- [DO THIS]:
Include the line containing "return path, ups" and all lines before it, repeated exactly from the listing below, without pictures.

- [PROVIDED DATA]:
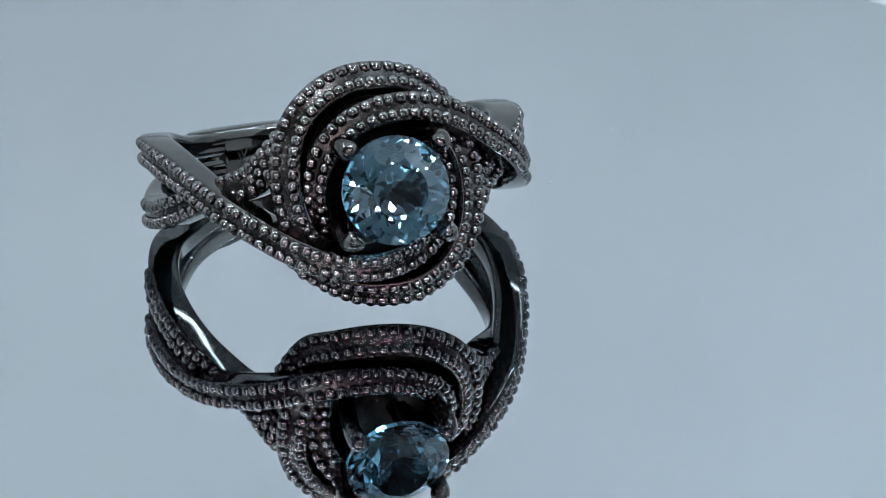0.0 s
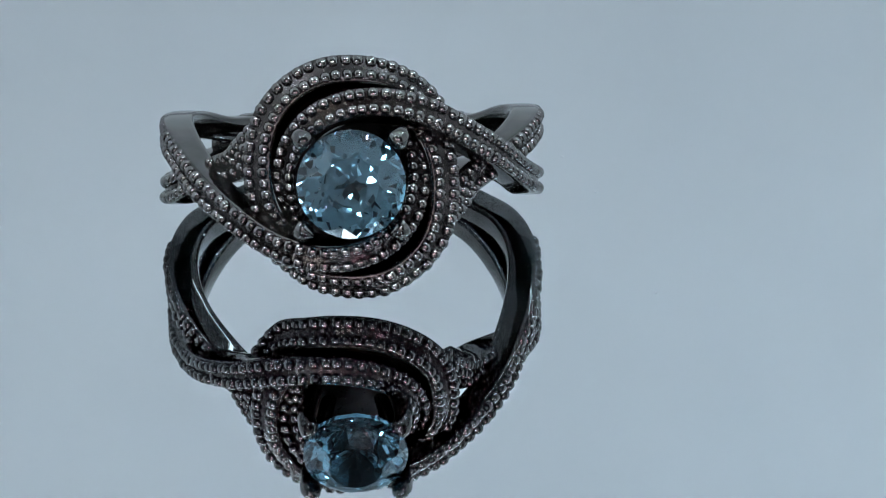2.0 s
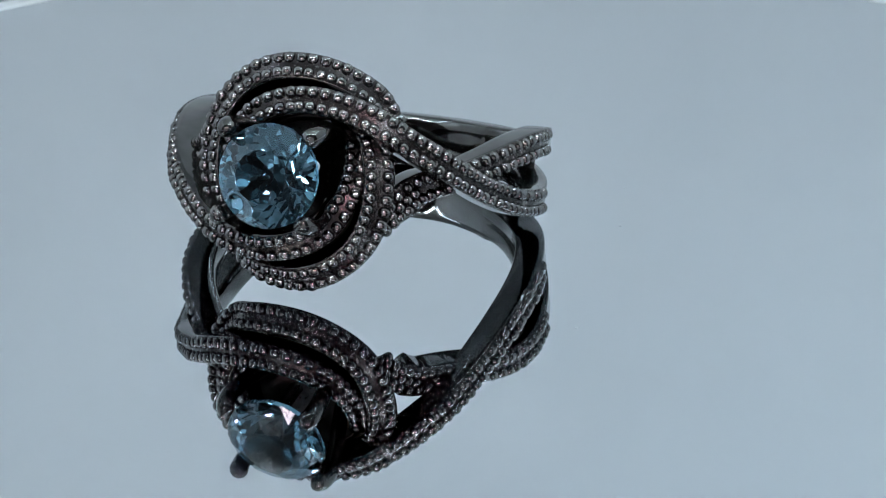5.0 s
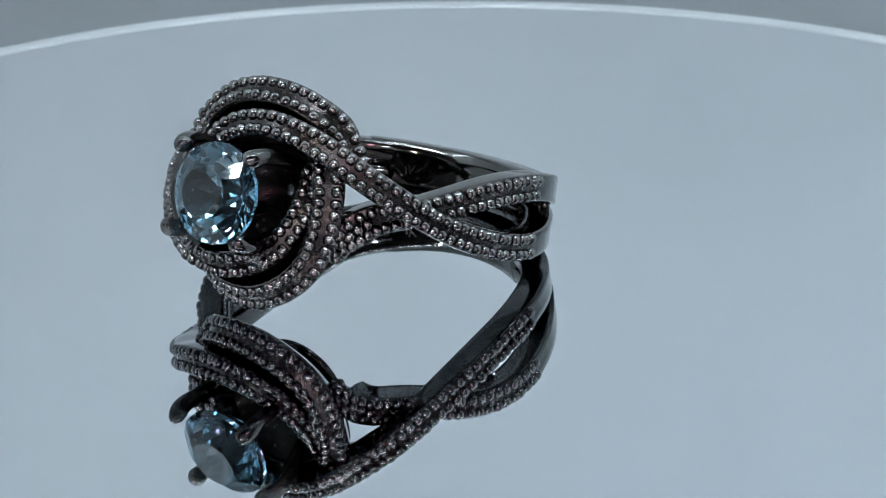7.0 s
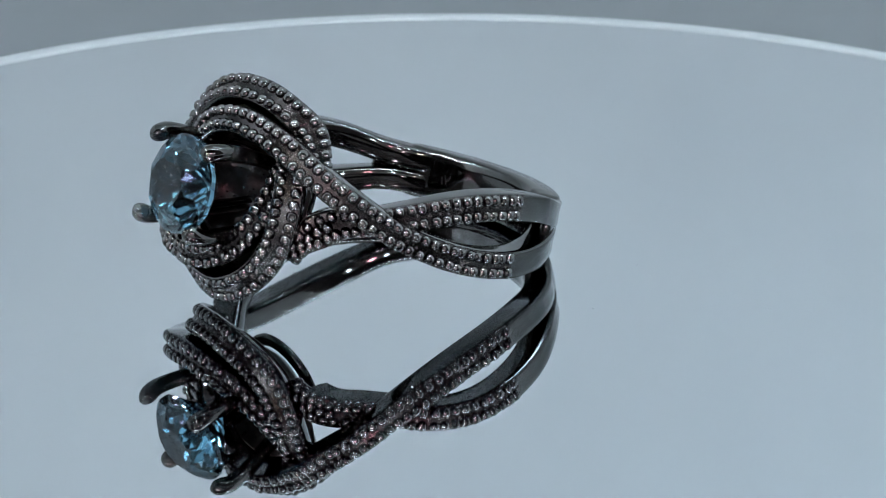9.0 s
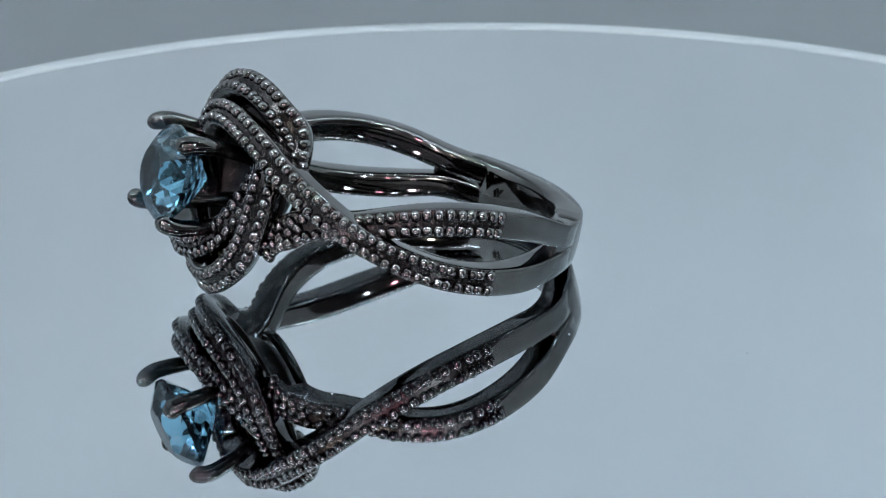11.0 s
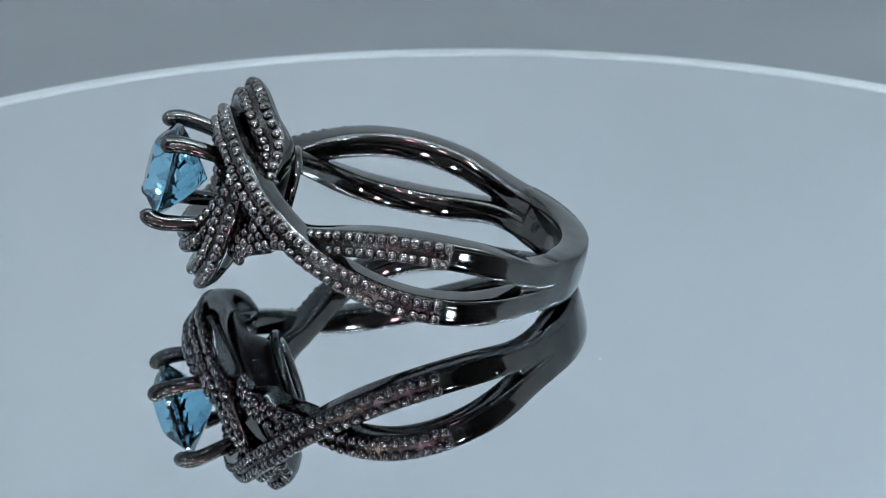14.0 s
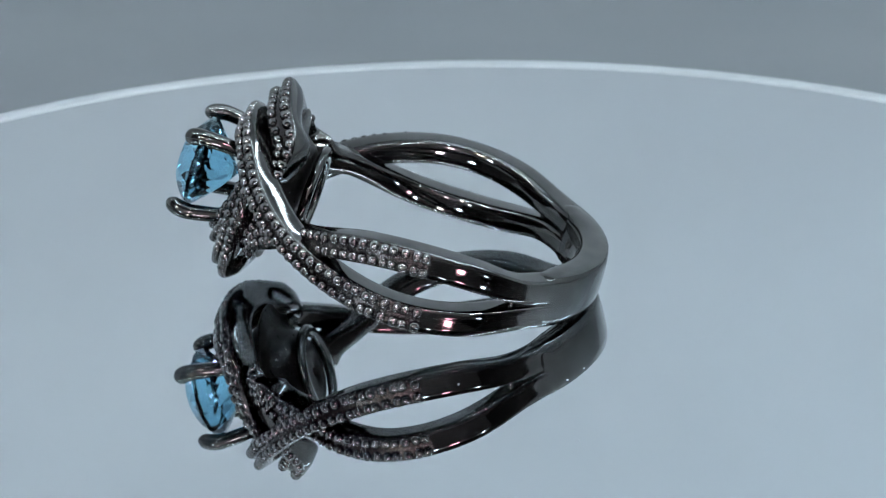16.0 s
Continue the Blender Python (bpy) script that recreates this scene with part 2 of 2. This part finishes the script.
def strand_lines(points, lean, twist):
    path = spline(points, 220)
    for _ in range(3):      # ease small kinks
        wide = np.vstack([2 * path[:1] - path[5:0:-1], path, 2 * path[-1:] - path[-2:-7:-1]])
        path = np.stack([np.convolve(wide[:, c], np.ones(11) / 11, "valid") for c in range(3)], 1)
    ups = []
    for i, q in enumerate(path):
        late = min(1, max(0, (i / 219 - 0.6) / 0.25))
        tip = lean + twist * late * late * (3 - 2 * late)
        radial = Vector((q[0], q[1], 0)).normalized()
        head = (Vector((q[0] * tip, -1, q[2] * tip))).normalized()
        k = min(1, max(0, (-q[1] - 6.0) / 4.0))
        ups.append(radial.lerp(head, k))
    ups = np.array([tuple(u) for u in ups])
    for _ in range(6):      # ease the turn of the section along the line
        wide = np.vstack([ups[:1]] * 5 + [ups] + [ups[-1:]] * 5)
        ups = np.stack([np.convolve(wide[:, c], np.ones(11) / 11, "valid") for c in range(3)], 1)
    return path, ups


def bead_mesh():
    bm = bmesh.new()
    bmesh.ops.create_uvsphere(bm, u_segments=12, v_segments=8, radius=0.35 * MM)
    for v in bm.verts:      # a short barrel, blunt where it meets the next bead
        x, y, z = v.co / (0.35 * MM)
        v.co = Vector((0.335 * x, 0.305 * math.copysign(abs(y) ** 0.75, y), 0.31 * z - 0.02)) * MM
    me = bpy.data.meshes.new("bead")
    bm.to_mesh(me)
    bm.free()
    for f in me.polygons:
        f.use_smooth = True
    me.materials.append(BEAD_METAL)
    return me


def build_strand(name, points, ring, first, last, label, depth, tail, flare, lean, twist):
    path, ups = strand_lines(points, lean, twist)
    n = len(path)
    scale = []
    for k in range(n):
        u = k / (n - 1)
        w = 1 + flare * min(1, max(0, (-path[k][1] - 6.5) / 2.5)) + 0.09 * min(1, max(0, (path[k][1] + 6.0) / 3)) * min(1, max(0, (6.5 - path[k][1]) / 2))
        # the end that joins the band thins down into it
        root = 1.52 / (0.25 + 1.37 * depth) if name != "swirl_strand" else 1
        rise = min(1, u / 0.2)
        h = root + (1 - root) * rise * rise * (3 - 2 * rise)
        if u > 0.84:
            w *= 1 - tail * (u - 0.84) / 0.16
            h = 1 - tail * (u - 0.84) / 0.16
        if u > 0.97:
            close = math.sqrt(max(0.02, 1 - ((u - 0.97) / 0.03) ** 2))
            w, h = w * close, h * close
        scale.append((w, h))
    # the swirl is rounder underneath than the strands of the band
    slim = 0.45 if name == "swirl_strand" else 0.0
    sec = [(s * (1 - slim * max(0, -u - 0.6)) * MM, (u if u > -0.3 else -0.25 + (u + 0.25) * depth) * MM) for s, u in SECTION]
    bm = sweep(path * MM, ups, sec, scale)
    strand = part(name, bm, GUNMETAL, ring, label)
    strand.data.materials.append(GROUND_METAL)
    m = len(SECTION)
    # the crest between the bead rows takes the darker, shaded colour
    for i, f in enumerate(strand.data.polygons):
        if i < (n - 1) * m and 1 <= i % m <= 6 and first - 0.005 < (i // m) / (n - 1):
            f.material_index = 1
    # two rows of beads, evenly spaced by length
    T, N, S = frames(path, ups)
    step = np.r_[0, np.cumsum(np.linalg.norm(np.diff(path, axis=0), axis=1))]
    spots = []
    for side in (-0.375, 0.375) if flare < 0.3 else (-0.375, 0.375, 0.0):
        s = np.interp(first if side else 0.8, np.linspace(0, 1, n), step)
        end = np.interp(last, np.linspace(0, 1, n), step)
        while s < end:
            k = int(np.searchsorted(step, s))
            spots.append((Vector(path[k] + S[k] * side * scale[k][0] + N[k] * random.uniform(-0.03, 0.03)) * MM, Matrix((S[k], T[k], N[k])).transposed()))
            s += 0.6
    return strand, spots


def build_ring():
    ring = new("jewellery_ring")
    tagged(ring, "dark gunmetal swirl ring with round blue stone on mirror", "ring")
    bead = bead_mesh()
    for sign in (1, -1):
        for name, points, first, last, depth, tail, flare, lean, twist in (("crossing_strand", FRONT, 0.25, 0.99, 1.0, 0.4, 0.06, 0.11, 0.0), ("swirl_strand", SWIRL, 0.0, 0.99, 1.15, 0.55, 0.2, 0.15, 0.16),
                                                       ("shoulder_strand", SHOULDER, 0.37, 0.99, 1.0, 0.75, 0.45, 0.16, 0.0)):
            strand, spots = build_strand(name, laid(points, sign), ring, first, last, "dark strand with two rows of beads", depth, tail, flare, lean, twist)
            for place, axes in spots:
                b = new("bead", bead)
                b.parent = strand
                b.matrix_local = Matrix.Translation(place) @ axes.to_4x4() @ Matrix.Diagonal((random.uniform(0.92, 1.05), random.uniform(0.93, 1.06), random.uniform(0.9, 1.08), 1))
    # plain back of the band
    turns = np.linspace(127, 233, 80)
    a = np.radians(turns)
    path = np.stack([SHANK_R * np.sin(a), -SHANK_R * 1.05 * np.cos(a), 0 * a], 1)
    ups = np.stack([np.sin(a), -np.cos(a), 0 * a], 1)
    sec = [(-1.5, -0.15), (-1.38, 0.02), (-0.9, 0.1), (0, 0.13), (0.9, 0.1), (1.38, 0.02), (1.5, -0.15), (1.5, -1.4), (1.38, -1.58), (0.9, -1.64), (0, -1.66), (-0.9, -1.64), (-1.38, -1.58), (-1.5, -1.4)]
    ends = [min(1, (53 - abs(t - 180)) / 22) for t in turns]
    fit = [(0.2 + 0.8 * min(1, 1.6 * e), 0.3 + 0.7 * e) for e in ends]
    path = path - ups * np.array([[0.25 * (1 - e)] for e in ends])
    part("shank", sweep(path * MM, ups, [(s * MM, u * MM) for s, u in sec], fit), GUNMETAL, ring, "smooth polished gunmetal back of the band")
    # small maker's stamp inside the band
    for turn, z, tall, lean in ((-157.2, 0.0, 0.55, 18), (-158.6, 0.1, 0.38, -30), (-155.8, -0.1, 0.45, 10)):
        bm = box_mesh(0.09 * MM, 0.03 * MM, tall * MM)
        ob = part("stamp_stroke", bm, RECESS_BLACK, ring, "fine dark engraved stroke", False)
        a = radians(turn)
        r_in = SHANK_R - 1.655
        ob.matrix_local = pose(r_in * math.sin(a) * MM, -r_in * 1.05 * math.cos(a) * MM, z * MM, 0, 0, turn) @ pose(0, 0, 0, 0, lean, 0)
    # prongs
    for sx in (-1, 1):
        for sz in (-1, 1):
            pts = [(1.3 * sx, HEAD_Y + 7.2, 1.3 * sz), (1.75 * sx, HEAD_Y + 5.2, 1.75 * sz), (2.2 * sx, HEAD_Y + 3.2, 2.2 * sz), (2.42 * sx, HEAD_Y + 1.7, 2.42 * sz),
                   (2.42 * sx, HEAD_Y + 1.0, 2.42 * sz), (2.28 * sx, HEAD_Y + 0.55, 2.28 * sz), (2.0 * sx, HEAD_Y + 0.42, 2.0 * sz)]
            path = spline(laid([(q[0], q[1], q[2] * 0.95 + 0.1, 1) for q in pts], 1), 40)
            ups = np.array([(sx, 0.3, sz)] * 40, float)
            circle = [(0.52 * MM * math.cos(2 * math.pi * k / 12), 0.52 * MM * math.sin(2 * math.pi * k / 12)) for k in range(12)]
            sc = [(max(0.12, math.sqrt(max(0, 1 - ((k - 33) / 6) ** 2))),) * 2 if k > 33 else (0.75 + 0.25 * k / 33,) * 2 for k in range(40)]
            part("prong", sweep(path * MM, ups, circle, sc), GUNMETAL, ring, "smooth rounded claw prong")
    # open cup under the stone, black for shade; wide flange added to fill gaps
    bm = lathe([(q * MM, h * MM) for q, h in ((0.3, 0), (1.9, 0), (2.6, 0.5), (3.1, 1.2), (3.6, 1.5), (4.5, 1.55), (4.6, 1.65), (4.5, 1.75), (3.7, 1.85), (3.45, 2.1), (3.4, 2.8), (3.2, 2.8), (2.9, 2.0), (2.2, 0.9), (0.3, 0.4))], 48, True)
    cup = part("gallery_cup", bm, RECESS_BLACK, ring, "plain open cup under the stone, black to stand for shade")
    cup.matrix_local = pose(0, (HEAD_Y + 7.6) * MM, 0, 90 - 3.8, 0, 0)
    rail = [(2.5 + 0.38 * math.cos(2 * math.pi * k / 10), 0.3 * math.sin(2 * math.pi * k / 10)) for k in range(10)]
    ob = part("gallery_rail", lathe([(q * MM, h * MM) for q, h in rail], 48, True), GUNMETAL, ring, "polished round rail behind the head")
    ob.matrix_local = pose(0, (HEAD_Y + 7.75) * MM, 0, 90 - 3.8, 0, 0)
    gem = part("gemstone", brilliant(2.66 * MM), GEM, ring, "round brilliant-cut sky blue stone", False)
    gem.matrix_local = pose(0, (HEAD_Y + 0.95) * MM, 0.1 * MM, 90 - 3.2, 0, 0) @ pose(0, 0, 0, 0, 0, 11)
    return ring


def brilliant(r):
    """Round brilliant cut: a disc cut by the planes of its facets; girdle at z = 0, table up."""
    spots = [Vector((r * math.cos(math.pi * k / 32), r * math.sin(math.pi * k / 32), z)) for k in range(64) for z in (-1.2 * r, 1.2 * r)]

    def hull(points):
        bm = bmesh.new()
        for q in points:
            bm.verts.new(q)
        bmesh.ops.remove_doubles(bm, verts=bm.verts, dist=1e-6)
        bmesh.ops.convex_hull(bm, input=bm.verts)
        return bm

    def cut(turn, slope, edge, height):
        """Keep what lies inside the plane through (edge, height) that falls away by slope from the girdle's plane."""
        a, g = radians(turn), radians(slope)
        way = Vector((math.sin(abs(g)) * math.cos(a), math.sin(abs(g)) * math.sin(a), math.copysign(math.cos(g), slope)))
        through_point = Vector((edge * r * math.cos(a), edge * r * math.sin(a), height * r))
        bm = hull(spots)
        bmesh.ops.bisect_plane(bm, geom=bm.verts[:] + bm.edges[:] + bm.faces[:], dist=1e-8, plane_co=through_point, plane_no=way, clear_outer=True)
        spots[:] = [v.co.copy() for v in bm.verts]
        bm.free()

    dice = random.Random(4)
    cut(0, 0.001, 0, 0.39)
    for k in range(8):
        cut(45 * k, 36.0, 1.0, 0.03)
        cut(45 * k + 22.5, 23.0, 0.50, 0.39)
    for k in range(16):
        cut(22.5 * k + 11.25, 43.0, 0.99, 0.03)
    # four tiers of small pavilion facets, flatter towards the point
    for count, start, slope, edge, height in ((16, 0, 45.5, 1.0, -0.06), (16, 11.25, 41.0, 0.78, -0.284), (16, 0, 37.5, 0.52, -0.51), (8, 11.25, 33.0, 0.27, -0.702)):
        for k in range(count):
            cut(start + 360 / count * k + dice.uniform(-2.5, 2.5), -slope + dice.uniform(-1.2, 1.2), edge, height)
    return hull(spots)


def build_speck(size):
    bm = bmesh.new()
    bmesh.ops.create_icosphere(bm, subdivisions=1, radius=size)
    for v in bm.verts:
        v.co = (v.co.x * random.uniform(0.7, 1.5), v.co.y * random.uniform(0.6, 1.2), max(0, v.co.z * 0.6))
    return tagged(mesh_object("dust_speck", bm, EDGE), "tiny pale grain of dust on the mirror", "dust", "dust on the mirror")


mirror = build_mirror()
ring = build_ring()
SPECKS = [(build_speck(size * MM), x * MM, y * MM) for x, y, size in ((5.87, 7.58, 0.07), (4.14, 8.28, 0.06), (7.3, 1.9, 0.07), (-14.2, -3.6, 0.06), (13.5, 9.1, 0.05), (9.2, -12.4, 0.06))]

REST = pose(-6.2 * MM, -2.2 * MM, 3.95 * MM, -14.0, 0, 0)


def motions():
    walk(mirror, [(t, pose(0, 0, 0, 0, 0, -a)) for t, a in TURN_ROWS])
    for speck, x, y in SPECKS:
        walk(speck, [(t, pose(0, 0, 0, 0, 0, -a) @ pose(x, y, 0.00001)) for t, a in TURN_ROWS])
    walk(ring, [(t, pose(0, 0, 0, 0, 0, -a) @ REST) for t, a in TURN_ROWS])


motions()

- [ANSWER]:
0.0 s
2.0 s
5.0 s
7.0 s
9.0 s
11.0 s
14.0 s
16.0 s
Continue the Blender Python (bpy) script that recreates this scene with part 2 of 2. This part finishes the script.
def strand_lines(points, lean, twist):
    path = spline(points, 220)
    for _ in range(3):      # ease small kinks
        wide = np.vstack([2 * path[:1] - path[5:0:-1], path, 2 * path[-1:] - path[-2:-7:-1]])
        path = np.stack([np.convolve(wide[:, c], np.ones(11) / 11, "valid") for c in range(3)], 1)
    ups = []
    for i, q in enumerate(path):
        late = min(1, max(0, (i / 219 - 0.6) / 0.25))
        tip = lean + twist * late * late * (3 - 2 * late)
        radial = Vector((q[0], q[1], 0)).normalized()
        head = (Vector((q[0] * tip, -1, q[2] * tip))).normalized()
        k = min(1, max(0, (-q[1] - 6.0) / 4.0))
        ups.append(radial.lerp(head, k))
    ups = np.array([tuple(u) for u in ups])
    for _ in range(6):      # ease the turn of the section along the line
        wide = np.vstack([ups[:1]] * 5 + [ups] + [ups[-1:]] * 5)
        ups = np.stack([np.convolve(wide[:, c], np.ones(11) / 11, "valid") for c in range(3)], 1)
    return path, ups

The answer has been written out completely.